Exercise
Write out the data again exactly, skipping every picture.

*** Data ***

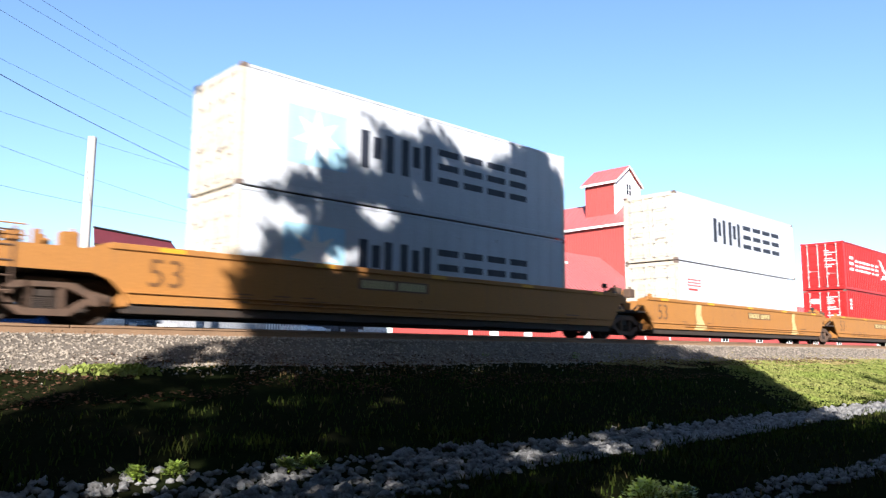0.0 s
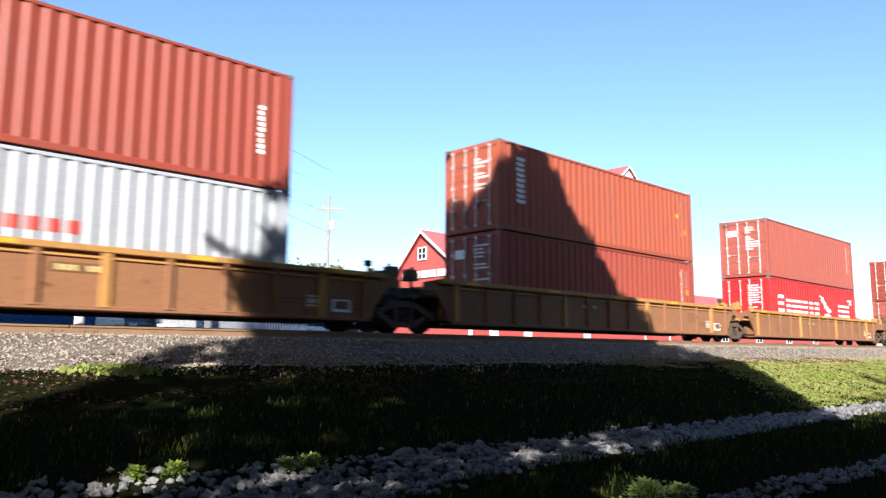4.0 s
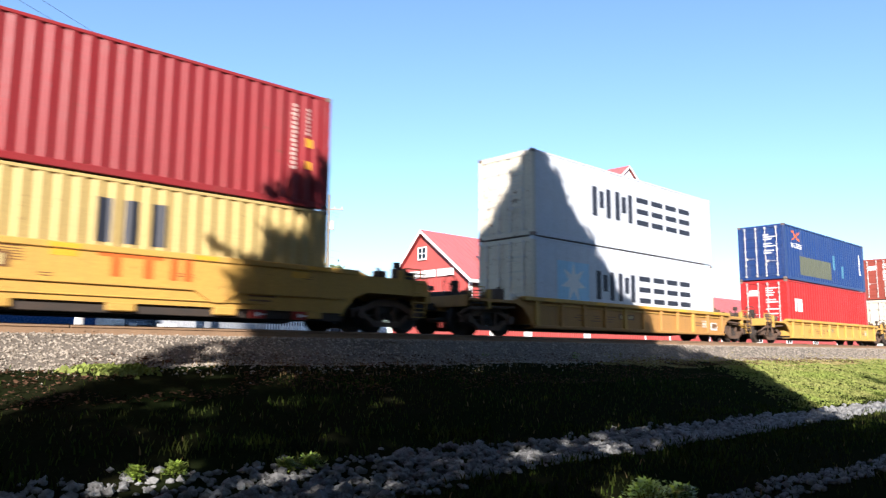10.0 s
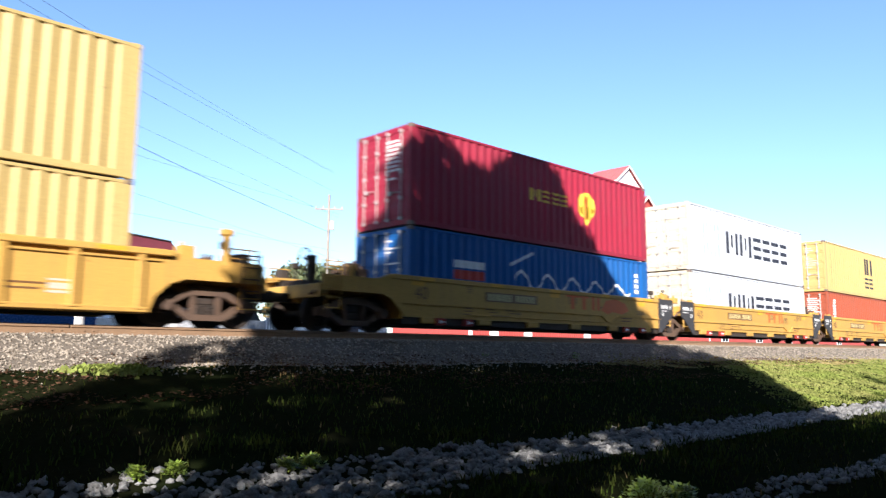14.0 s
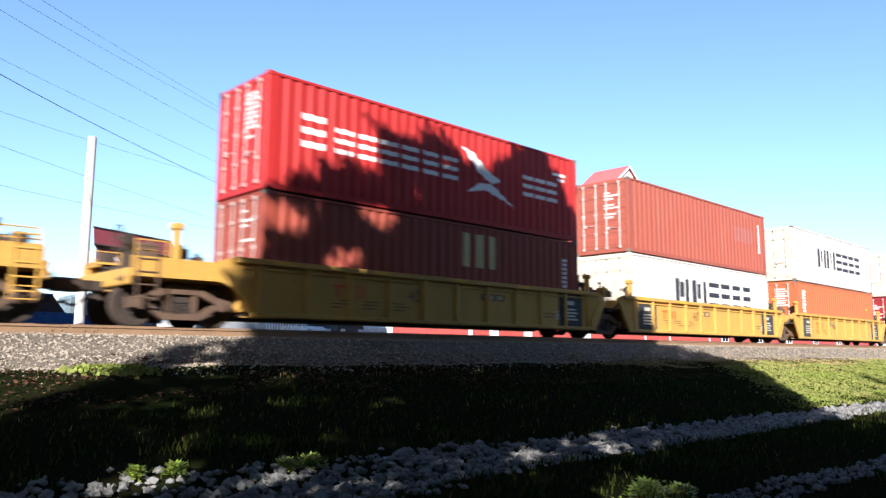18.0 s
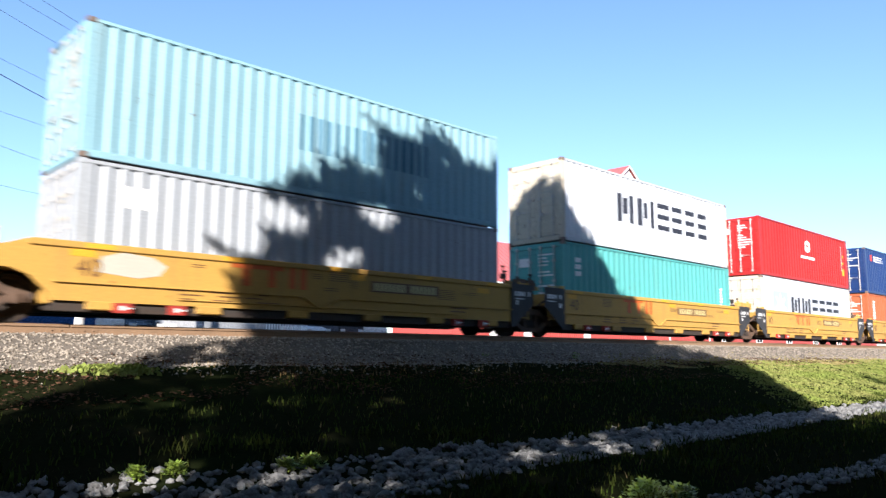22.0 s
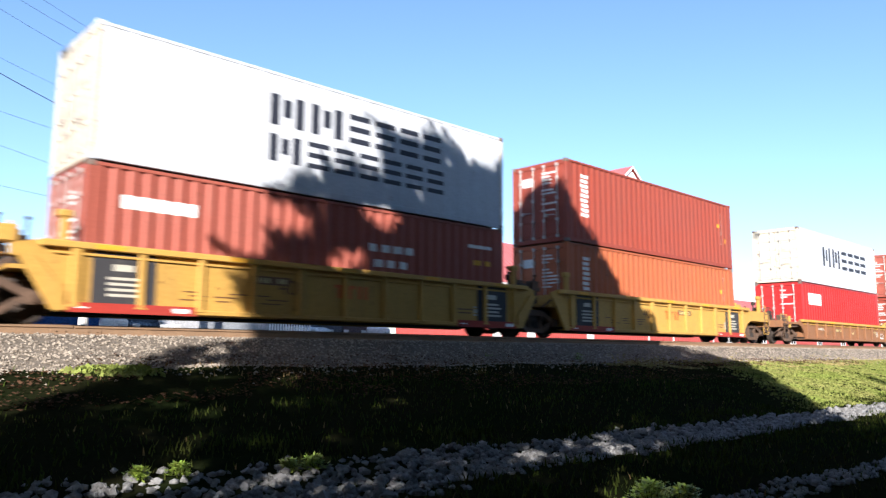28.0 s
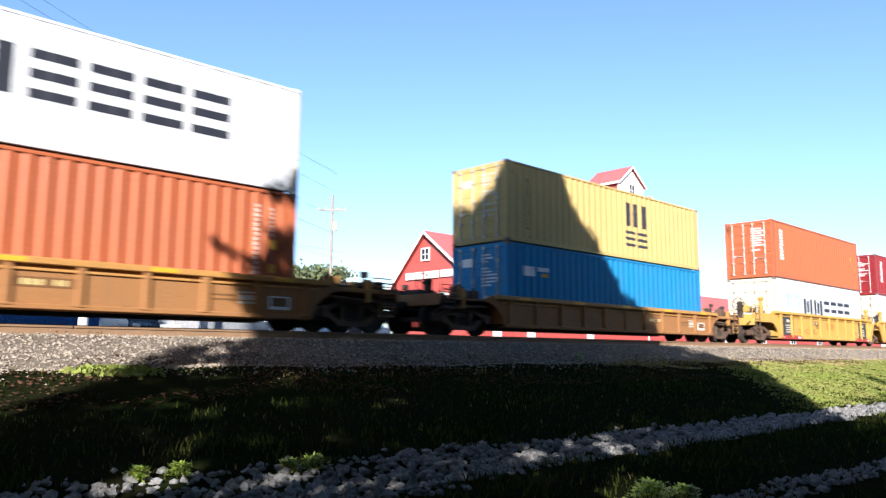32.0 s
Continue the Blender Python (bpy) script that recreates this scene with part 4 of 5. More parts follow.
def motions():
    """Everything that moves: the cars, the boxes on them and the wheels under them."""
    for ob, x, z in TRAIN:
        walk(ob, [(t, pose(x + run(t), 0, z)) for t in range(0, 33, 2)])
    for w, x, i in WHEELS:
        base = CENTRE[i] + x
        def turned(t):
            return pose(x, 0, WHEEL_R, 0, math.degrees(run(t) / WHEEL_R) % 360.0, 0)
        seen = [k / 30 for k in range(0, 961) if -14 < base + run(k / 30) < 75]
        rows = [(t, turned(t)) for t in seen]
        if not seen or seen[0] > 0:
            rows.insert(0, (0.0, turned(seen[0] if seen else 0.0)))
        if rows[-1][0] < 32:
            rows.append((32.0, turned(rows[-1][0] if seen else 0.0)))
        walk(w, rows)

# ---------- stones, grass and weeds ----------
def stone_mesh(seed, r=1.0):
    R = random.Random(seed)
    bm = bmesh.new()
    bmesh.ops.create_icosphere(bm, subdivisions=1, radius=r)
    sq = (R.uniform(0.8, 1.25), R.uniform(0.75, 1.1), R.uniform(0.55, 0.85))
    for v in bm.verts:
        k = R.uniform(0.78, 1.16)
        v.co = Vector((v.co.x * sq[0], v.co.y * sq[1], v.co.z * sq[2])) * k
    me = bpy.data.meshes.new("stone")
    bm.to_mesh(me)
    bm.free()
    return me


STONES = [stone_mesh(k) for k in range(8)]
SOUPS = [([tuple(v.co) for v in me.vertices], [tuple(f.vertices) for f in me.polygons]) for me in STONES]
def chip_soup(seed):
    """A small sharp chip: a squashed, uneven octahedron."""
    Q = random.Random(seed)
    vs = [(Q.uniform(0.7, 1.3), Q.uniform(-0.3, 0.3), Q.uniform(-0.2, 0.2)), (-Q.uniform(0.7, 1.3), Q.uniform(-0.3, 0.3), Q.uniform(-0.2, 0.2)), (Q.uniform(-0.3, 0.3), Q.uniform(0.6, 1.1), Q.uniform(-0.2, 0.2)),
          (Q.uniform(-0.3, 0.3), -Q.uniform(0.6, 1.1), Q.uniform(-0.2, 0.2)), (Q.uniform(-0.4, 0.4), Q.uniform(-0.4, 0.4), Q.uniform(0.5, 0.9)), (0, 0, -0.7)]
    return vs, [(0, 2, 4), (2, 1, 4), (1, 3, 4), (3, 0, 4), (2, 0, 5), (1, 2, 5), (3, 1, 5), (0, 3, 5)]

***

Written solution
0.0 s
4.0 s
10.0 s
14.0 s
18.0 s
22.0 s
28.0 s
32.0 s
Continue the Blender Python (bpy) script that recreates this scene with part 4 of 5. More parts follow.
def motions():
    """Everything that moves: the cars, the boxes on them and the wheels under them."""
    for ob, x, z in TRAIN:
        walk(ob, [(t, pose(x + run(t), 0, z)) for t in range(0, 33, 2)])
    for w, x, i in WHEELS:
        base = CENTRE[i] + x
        def turned(t):
            return pose(x, 0, WHEEL_R, 0, math.degrees(run(t) / WHEEL_R) % 360.0, 0)
        seen = [k / 30 for k in range(0, 961) if -14 < base + run(k / 30) < 75]
        rows = [(t, turned(t)) for t in seen]
        if not seen or seen[0] > 0:
            rows.insert(0, (0.0, turned(seen[0] if seen else 0.0)))
        if rows[-1][0] < 32:
            rows.append((32.0, turned(rows[-1][0] if seen else 0.0)))
        walk(w, rows)

# ---------- stones, grass and weeds ----------
def stone_mesh(seed, r=1.0):
    R = random.Random(seed)
    bm = bmesh.new()
    bmesh.ops.create_icosphere(bm, subdivisions=1, radius=r)
    sq = (R.uniform(0.8, 1.25), R.uniform(0.75, 1.1), R.uniform(0.55, 0.85))
    for v in bm.verts:
        k = R.uniform(0.78, 1.16)
        v.co = Vector((v.co.x * sq[0], v.co.y * sq[1], v.co.z * sq[2])) * k
    me = bpy.data.meshes.new("stone")
    bm.to_mesh(me)
    bm.free()
    return me


STONES = [stone_mesh(k) for k in range(8)]
SOUPS = [([tuple(v.co) for v in me.vertices], [tuple(f.vertices) for f in me.polygons]) for me in STONES]
def chip_soup(seed):
    """A small sharp chip: a squashed, uneven octahedron."""
    Q = random.Random(seed)
    vs = [(Q.uniform(0.7, 1.3), Q.uniform(-0.3, 0.3), Q.uniform(-0.2, 0.2)), (-Q.uniform(0.7, 1.3), Q.uniform(-0.3, 0.3), Q.uniform(-0.2, 0.2)), (Q.uniform(-0.3, 0.3), Q.uniform(0.6, 1.1), Q.uniform(-0.2, 0.2)),
          (Q.uniform(-0.3, 0.3), -Q.uniform(0.6, 1.1), Q.uniform(-0.2, 0.2)), (Q.uniform(-0.4, 0.4), Q.uniform(-0.4, 0.4), Q.uniform(0.5, 0.9)), (0, 0, -0.7)]
    return vs, [(0, 2, 4), (2, 1, 4), (1, 3, 4), (3, 0, 4), (2, 0, 5), (1, 2, 5), (3, 1, 5), (0, 3, 5)]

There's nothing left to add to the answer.